___ Data extract ___

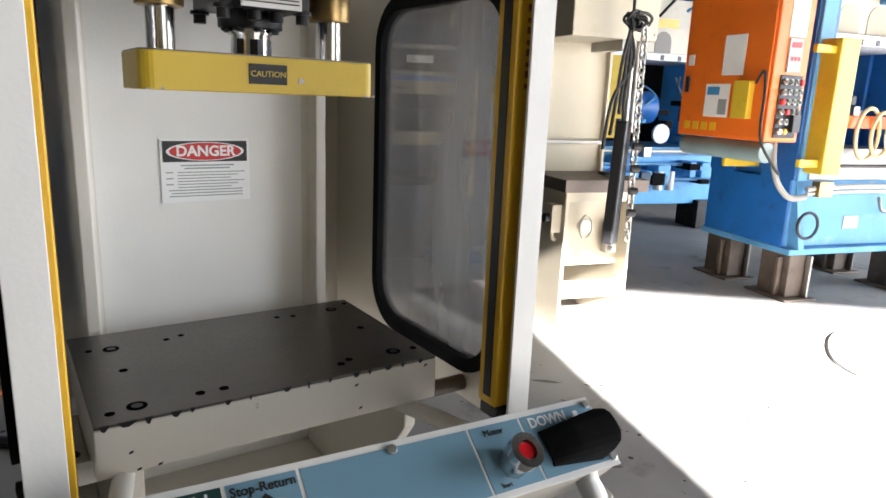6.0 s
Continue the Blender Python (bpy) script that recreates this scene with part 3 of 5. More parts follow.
# ---- lower frame, pedestal and base plate ----
box("frame_shelf", 0.021, PX - 0.021, 0.16, 0.985, 0.757, 0.765, CREAM, press)
for x0, x1 in ((-0.042, -0.0005), (PX + 0.0005, PX + 0.042)):
    rail = box("foot_rail", x0, x1, 0.140, 0.985, 0.744, 0.757, CREAM, press, 0.0015)
    for y in (0.94, 0.56, 0.187):
        bolt("rail_bolt", ((x0 + x1) / 2 - (0.002 if x0 < 0 else -0.002), y, 0.757), (0, 0, 1), 0.0075, 0.007, rail)
box("front_bar", 0.021, PX - 0.021, 0.15, 0.176, 0.7445, 0.757, CREAM, press)
box("pedestal_top", -0.040, 0.456, 0.128, 0.992, 0.728, 0.7425, CREAM, press, 0.0015)
part("pedestal", prism_bm([(0.158, 0.163), (0.292, 0.163), (0.436, 0.985), (-0.020, 0.985)], 0.164, 0.728, "z", 0.006), CREAM, press, "tapered almond sheet steel pedestal")
BP = box("base_plate", -0.045, 0.495, 0.148, 1.025, 0.150, 0.1635, CREAM, press, 0.0015)
for x, y in ((-0.004, 0.212), (0.462, 0.212), (-0.004, 0.985), (0.462, 0.985)):
    bolt("anchor_bolt", (x, y, 0.1635), (0, 0, 1), 0.0085, 0.007, BP, ZINC)

# ---- side shields with windows ----
def shield(mirror):
    f = (lambda x: PX - x) if mirror else (lambda x: x)
    d = -1 if mirror else 1
    def bx(nm, x0, x1, *r, **kw):
        a, b = sorted((f(x0), f(x1)))
        return box(nm, a, b, *r, **kw)
    lift = -0.020 if mirror else 0.0
    hole = rrect(-0.053, 0.314, 1.074 + lift, 1.624, 0.072, 7)
    lo, hi = sorted((f(-0.106), f(-0.100)))
    S = part("side_shield", plate_with_hole_bm(-0.1345, 0.520, 0.985, 1.718, hole, lo, hi), CREAM, press, "almond sheet steel side shield with a rounded window")
    bx("front_flange", -0.106, -0.068, -0.1395, -0.1347, 0.985, 1.718, WHITEP, S, 0.001)
    bx("rear_flange", -0.0998, -0.030, 0.5145, 0.520, 0.985, 1.718, CREAM, S, 0.001)
    bx("flange_cap", -0.0995, -0.070, -0.1345, -0.09, 1.7145, 1.7175, CREAM, S, 0.0005)
    a, b = sorted((f(-0.115), f(-0.091)))
    G = part("window_gasket", ring_bm(rrect(-0.070, 0.331, 1.054 + lift, 1.647, 0.092, 7), rrect(-0.050, 0.310, 1.079 + lift, 1.620, 0.068, 7), a, b), PITCH, S, "black rubber window gasket", True)
    a, b = sorted((f(-0.105), f(-0.102)))
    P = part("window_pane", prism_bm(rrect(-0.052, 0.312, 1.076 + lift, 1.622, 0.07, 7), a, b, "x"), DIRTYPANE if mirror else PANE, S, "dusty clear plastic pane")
    P.visible_shadow = False
    for y, z in ((0.242, 1.686), (0.032, 1.686), (0.224, 1.011), (0.021, 1.011)):
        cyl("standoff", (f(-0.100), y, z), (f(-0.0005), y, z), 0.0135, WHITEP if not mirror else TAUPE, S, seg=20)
        socket_screw("shield_bolt", (f(-0.106), y, z), (-d, 0, 0), 0.0095, S)
    for y, z in ((-0.096, 1.645), (-0.119, 1.645), (-0.097, 1.064), (-0.120, 1.062)):
        socket_screw("curtain_bolt", (f(-0.106), y, z), (-d, 0, 0), 0.0058, S)
    if not mirror:
        box("paint_nick", -0.1065, -0.105, -0.126, -0.123, 1.018, 1.028, BLACKOX, S, 0)
    # light curtain inside the shield
    C = bx("light_curtain", -0.098, -0.060, -0.118, -0.078, 1.032, 1.634, YELLOW2, press, 0.002, "yellow safety light curtain with a black lens strip")
    bx("lens_strip", -0.0602, -0.0588, -0.107, -0.090, 1.045, 1.62, BLACK, C, 0.0)
    for k in range(8):
        bx("front_print", -0.090 + 0.002 * (k % 3), -0.077, -0.1188, -0.1178, 1.588 - 0.014 * k, 1.597 - 0.014 * k - 0.003 * (k % 2), AMBERP, C, 0.0)
    if not mirror:
        bars([(-0.092, -0.080, 1.600 + 0.006 * k, 1.603 + 0.006 * k) for k in range(3)], 0.0006, REDS, C, Matrix.Translation((0, -0.1182, 0)))
    bx("lower_cap", -0.103, -0.061, -0.124, -0.081, 1.012, 1.032, BLACK, C, 0.003)
    bx("upper_cap", -0.103, -0.061, -0.124, -0.081, 1.634, 1.646, BLACK, C, 0.003)
    bx("end_bracket", -0.105, -0.050, -0.105, -0.098, 1.646, 1.652, BLACK, C, 0.001)
    cyl("plug", (f(-0.083), -0.103, 1.646), (f(-0.083), -0.103, 1.692), 0.0125, RUBBER if mirror else mat("dark_red_plug", (0.16, 0.03, 0.03), 0.5), C, seg=14, r2=0.009)
    cyl("plug_collar", (f(-0.083), -0.103, 1.646), (f(-0.083), -0.103, 1.662), 0.0155, BLACK, C, seg=14)
    part("status_led", cyl_bm((f(-0.0588), -0.0985, 1.612), (f(-0.0580), -0.0985, 1.612), 0.002, seg=8), LED, C)
    if mirror:
        bx("mounting_clamp", -0.106, -0.058, -0.130, -0.086, 1.648, 1.664, BLACK, C, 0.002)
    return S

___

- The task: Transcribe all the lines above exactly, apart from the pictures.

- Full answer:
6.0 s
Continue the Blender Python (bpy) script that recreates this scene with part 3 of 5. More parts follow.
# ---- lower frame, pedestal and base plate ----
box("frame_shelf", 0.021, PX - 0.021, 0.16, 0.985, 0.757, 0.765, CREAM, press)
for x0, x1 in ((-0.042, -0.0005), (PX + 0.0005, PX + 0.042)):
    rail = box("foot_rail", x0, x1, 0.140, 0.985, 0.744, 0.757, CREAM, press, 0.0015)
    for y in (0.94, 0.56, 0.187):
        bolt("rail_bolt", ((x0 + x1) / 2 - (0.002 if x0 < 0 else -0.002), y, 0.757), (0, 0, 1), 0.0075, 0.007, rail)
box("front_bar", 0.021, PX - 0.021, 0.15, 0.176, 0.7445, 0.757, CREAM, press)
box("pedestal_top", -0.040, 0.456, 0.128, 0.992, 0.728, 0.7425, CREAM, press, 0.0015)
part("pedestal", prism_bm([(0.158, 0.163), (0.292, 0.163), (0.436, 0.985), (-0.020, 0.985)], 0.164, 0.728, "z", 0.006), CREAM, press, "tapered almond sheet steel pedestal")
BP = box("base_plate", -0.045, 0.495, 0.148, 1.025, 0.150, 0.1635, CREAM, press, 0.0015)
for x, y in ((-0.004, 0.212), (0.462, 0.212), (-0.004, 0.985), (0.462, 0.985)):
    bolt("anchor_bolt", (x, y, 0.1635), (0, 0, 1), 0.0085, 0.007, BP, ZINC)

# ---- side shields with windows ----
def shield(mirror):
    f = (lambda x: PX - x) if mirror else (lambda x: x)
    d = -1 if mirror else 1
    def bx(nm, x0, x1, *r, **kw):
        a, b = sorted((f(x0), f(x1)))
        return box(nm, a, b, *r, **kw)
    lift = -0.020 if mirror else 0.0
    hole = rrect(-0.053, 0.314, 1.074 + lift, 1.624, 0.072, 7)
    lo, hi = sorted((f(-0.106), f(-0.100)))
    S = part("side_shield", plate_with_hole_bm(-0.1345, 0.520, 0.985, 1.718, hole, lo, hi), CREAM, press, "almond sheet steel side shield with a rounded window")
    bx("front_flange", -0.106, -0.068, -0.1395, -0.1347, 0.985, 1.718, WHITEP, S, 0.001)
    bx("rear_flange", -0.0998, -0.030, 0.5145, 0.520, 0.985, 1.718, CREAM, S, 0.001)
    bx("flange_cap", -0.0995, -0.070, -0.1345, -0.09, 1.7145, 1.7175, CREAM, S, 0.0005)
    a, b = sorted((f(-0.115), f(-0.091)))
    G = part("window_gasket", ring_bm(rrect(-0.070, 0.331, 1.054 + lift, 1.647, 0.092, 7), rrect(-0.050, 0.310, 1.079 + lift, 1.620, 0.068, 7), a, b), PITCH, S, "black rubber window gasket", True)
    a, b = sorted((f(-0.105), f(-0.102)))
    P = part("window_pane", prism_bm(rrect(-0.052, 0.312, 1.076 + lift, 1.622, 0.07, 7), a, b, "x"), DIRTYPANE if mirror else PANE, S, "dusty clear plastic pane")
    P.visible_shadow = False
    for y, z in ((0.242, 1.686), (0.032, 1.686), (0.224, 1.011), (0.021, 1.011)):
        cyl("standoff", (f(-0.100), y, z), (f(-0.0005), y, z), 0.0135, WHITEP if not mirror else TAUPE, S, seg=20)
        socket_screw("shield_bolt", (f(-0.106), y, z), (-d, 0, 0), 0.0095, S)
    for y, z in ((-0.096, 1.645), (-0.119, 1.645), (-0.097, 1.064), (-0.120, 1.062)):
        socket_screw("curtain_bolt", (f(-0.106), y, z), (-d, 0, 0), 0.0058, S)
    if not mirror:
        box("paint_nick", -0.1065, -0.105, -0.126, -0.123, 1.018, 1.028, BLACKOX, S, 0)
    # light curtain inside the shield
    C = bx("light_curtain", -0.098, -0.060, -0.118, -0.078, 1.032, 1.634, YELLOW2, press, 0.002, "yellow safety light curtain with a black lens strip")
    bx("lens_strip", -0.0602, -0.0588, -0.107, -0.090, 1.045, 1.62, BLACK, C, 0.0)
    for k in range(8):
        bx("front_print", -0.090 + 0.002 * (k % 3), -0.077, -0.1188, -0.1178, 1.588 - 0.014 * k, 1.597 - 0.014 * k - 0.003 * (k % 2), AMBERP, C, 0.0)
    if not mirror:
        bars([(-0.092, -0.080, 1.600 + 0.006 * k, 1.603 + 0.006 * k) for k in range(3)], 0.0006, REDS, C, Matrix.Translation((0, -0.1182, 0)))
    bx("lower_cap", -0.103, -0.061, -0.124, -0.081, 1.012, 1.032, BLACK, C, 0.003)
    bx("upper_cap", -0.103, -0.061, -0.124, -0.081, 1.634, 1.646, BLACK, C, 0.003)
    bx("end_bracket", -0.105, -0.050, -0.105, -0.098, 1.646, 1.652, BLACK, C, 0.001)
    cyl("plug", (f(-0.083), -0.103, 1.646), (f(-0.083), -0.103, 1.692), 0.0125, RUBBER if mirror else mat("dark_red_plug", (0.16, 0.03, 0.03), 0.5), C, seg=14, r2=0.009)
    cyl("plug_collar", (f(-0.083), -0.103, 1.646), (f(-0.083), -0.103, 1.662), 0.0155, BLACK, C, seg=14)
    part("status_led", cyl_bm((f(-0.0588), -0.0985, 1.612), (f(-0.0580), -0.0985, 1.612), 0.002, seg=8), LED, C)
    if mirror:
        bx("mounting_clamp", -0.106, -0.058, -0.130, -0.086, 1.648, 1.664, BLACK, C, 0.002)
    return S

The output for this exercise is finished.